OPINION | COVID-19 manages to worsen hookup culture

Anna Dixon, Contributing Writer

Hooking up in the age of Coronavirus is just as toxic, if not worse. (Ela)

Long gone are the days of the post-night-out hookup, when one could find validation from a complete stranger after their true person of interest ignored them at the party earlier that evening. COVID-19 has changed every aspect of college life, including Tulane University’s hookup culture.

Hookup culture has always been problematic. In the heteronormative realm, it is founded upon the hypocrisy of shaming women for participating while simultaneously congratulating men for the same behavior, all the while stigmatizing the development of feelings. 

For those who form an emotional connection with their sexual partner, a lack of reciprocation can be detrimental to their self-esteem. Questions of “Am I good enough?” and “What’s wrong with me?” become all-encompassing. 

Defenders of hookup culture often cite that it is empowering for women to take control of their own sexuality. In practice, however, they rarely do so. Pleasure, especially for women, is not purely physical nor is it common in hookups. Women are told to gain empowerment by acting like men, by treating sex as a meaningless act. This thought is inherently sexist. Women should be able to act however they wish to — have sex, abstain from sex, only have sex with people they have a connection with — they should not have to mimic men to gain power. 

Although when partners are on the same page their exchange can be mutually beneficial, frequent lack of two-sided communication often results in one party feeling disrespected and exploited. While the alternative is to not have a hookup, it appears that the fear of solitude outweighs the fear of being used. 

Nonetheless, with the restrictions to social gatherings imposed by the coronavirus, the ability to meet new people, and thus new partners, is limited. Regardless, with little else to do on campus, hookup culture by no means has disappeared. Like everything else, it has been forced to adapt to our current world 

The newest question for sexual partners seems to be “when was your last negative test?” In a time of social cohorts and restricted gatherings, students must restrict the number of people they spend time with for safety reasons. These factors have manifested into a push for hookups to be monogamous, a concept foreign to college hookup culture. 

The coronavirus shifted the way that we view relationships in general. Individuals are able to spend time with fewer people, causing the relationships they have to hold more gravity. With the added necessity for monogamous relationships, this intensifies what could previously be a casual situation. 

However, as was the case pre-COVID-19, when the emotional involvement is unbalanced, one person is bound to be hurt. The altered state of our world has added an intimacy to an aspect of college life that severely lacked it. Then the alarm comes back on in their head, alerting them of the danger of their behavior. In an instant, as one person’s fear grows, the mood shifts, and the exchange is over. 

Consequently, the psychological ramifications of this rug-being-pulled-out-from-under-you feeling are greater than they were before, as the weight of relationships has increased, and general mental health has decreased. 

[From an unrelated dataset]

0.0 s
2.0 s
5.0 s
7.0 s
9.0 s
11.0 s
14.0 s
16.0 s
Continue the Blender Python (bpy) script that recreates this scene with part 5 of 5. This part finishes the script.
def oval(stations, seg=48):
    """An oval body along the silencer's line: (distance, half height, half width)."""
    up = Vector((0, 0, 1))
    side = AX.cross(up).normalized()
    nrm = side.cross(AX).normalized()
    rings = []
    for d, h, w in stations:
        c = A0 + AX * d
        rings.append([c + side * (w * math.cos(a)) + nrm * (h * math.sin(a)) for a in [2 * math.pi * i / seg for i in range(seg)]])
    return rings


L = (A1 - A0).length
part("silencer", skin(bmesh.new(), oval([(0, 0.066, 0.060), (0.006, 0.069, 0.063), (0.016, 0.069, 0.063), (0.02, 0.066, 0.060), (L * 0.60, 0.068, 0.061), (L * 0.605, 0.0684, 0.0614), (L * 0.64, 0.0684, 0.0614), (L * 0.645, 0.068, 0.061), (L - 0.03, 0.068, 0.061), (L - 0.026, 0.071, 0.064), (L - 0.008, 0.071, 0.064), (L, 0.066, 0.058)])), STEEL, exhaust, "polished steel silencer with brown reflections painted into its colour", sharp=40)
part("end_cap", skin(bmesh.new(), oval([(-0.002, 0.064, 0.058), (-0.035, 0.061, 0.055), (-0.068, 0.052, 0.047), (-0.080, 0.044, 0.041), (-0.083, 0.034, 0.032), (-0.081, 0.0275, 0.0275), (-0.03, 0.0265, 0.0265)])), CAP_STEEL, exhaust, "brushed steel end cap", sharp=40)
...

COVID-19 could have been a positive force for hookup culture. It could have been the motivating factor to transform hookups into a mutually respectful and beneficial exchange. It could have even shifted hookups from entirely physical interactions to those involving emotional components as well. 

However, these relationships are still just as they were pre-pandemic: meaningless hookups. 

Regardless of how much time or energy one spends, it is still just a hookup with the same patriarchal principles and lack of mutual respect. But, now, students have to take into account the additional risk factor of getting sick just for sex.